GOAL: Count each line in which the word "Continue" appears. Reply with the total and nothing more.

— START INPUT —

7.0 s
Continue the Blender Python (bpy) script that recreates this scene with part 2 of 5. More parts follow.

— END INPUT —
— START INPUT —

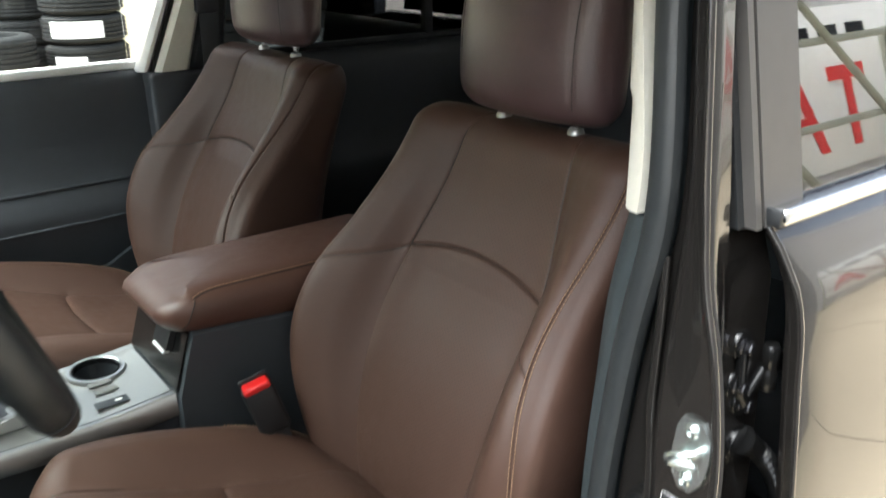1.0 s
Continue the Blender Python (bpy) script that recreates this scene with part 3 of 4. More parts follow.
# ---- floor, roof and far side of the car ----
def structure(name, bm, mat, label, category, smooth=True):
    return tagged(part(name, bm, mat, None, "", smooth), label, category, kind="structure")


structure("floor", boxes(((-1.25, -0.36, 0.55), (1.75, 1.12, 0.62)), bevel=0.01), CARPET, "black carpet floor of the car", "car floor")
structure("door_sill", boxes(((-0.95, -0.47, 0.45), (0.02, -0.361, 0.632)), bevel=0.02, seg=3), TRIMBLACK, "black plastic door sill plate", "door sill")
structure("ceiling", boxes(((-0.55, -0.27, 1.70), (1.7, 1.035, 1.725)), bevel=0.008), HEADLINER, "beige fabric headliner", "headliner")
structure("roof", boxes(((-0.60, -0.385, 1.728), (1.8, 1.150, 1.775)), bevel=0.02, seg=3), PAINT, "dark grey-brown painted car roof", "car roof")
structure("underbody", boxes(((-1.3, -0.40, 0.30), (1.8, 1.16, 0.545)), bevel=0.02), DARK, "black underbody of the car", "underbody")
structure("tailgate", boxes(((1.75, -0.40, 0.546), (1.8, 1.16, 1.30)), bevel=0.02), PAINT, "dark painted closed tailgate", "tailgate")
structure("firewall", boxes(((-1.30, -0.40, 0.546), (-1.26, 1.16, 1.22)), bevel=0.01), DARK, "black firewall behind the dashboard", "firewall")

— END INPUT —

REPLY TO THE EXERCISE: 2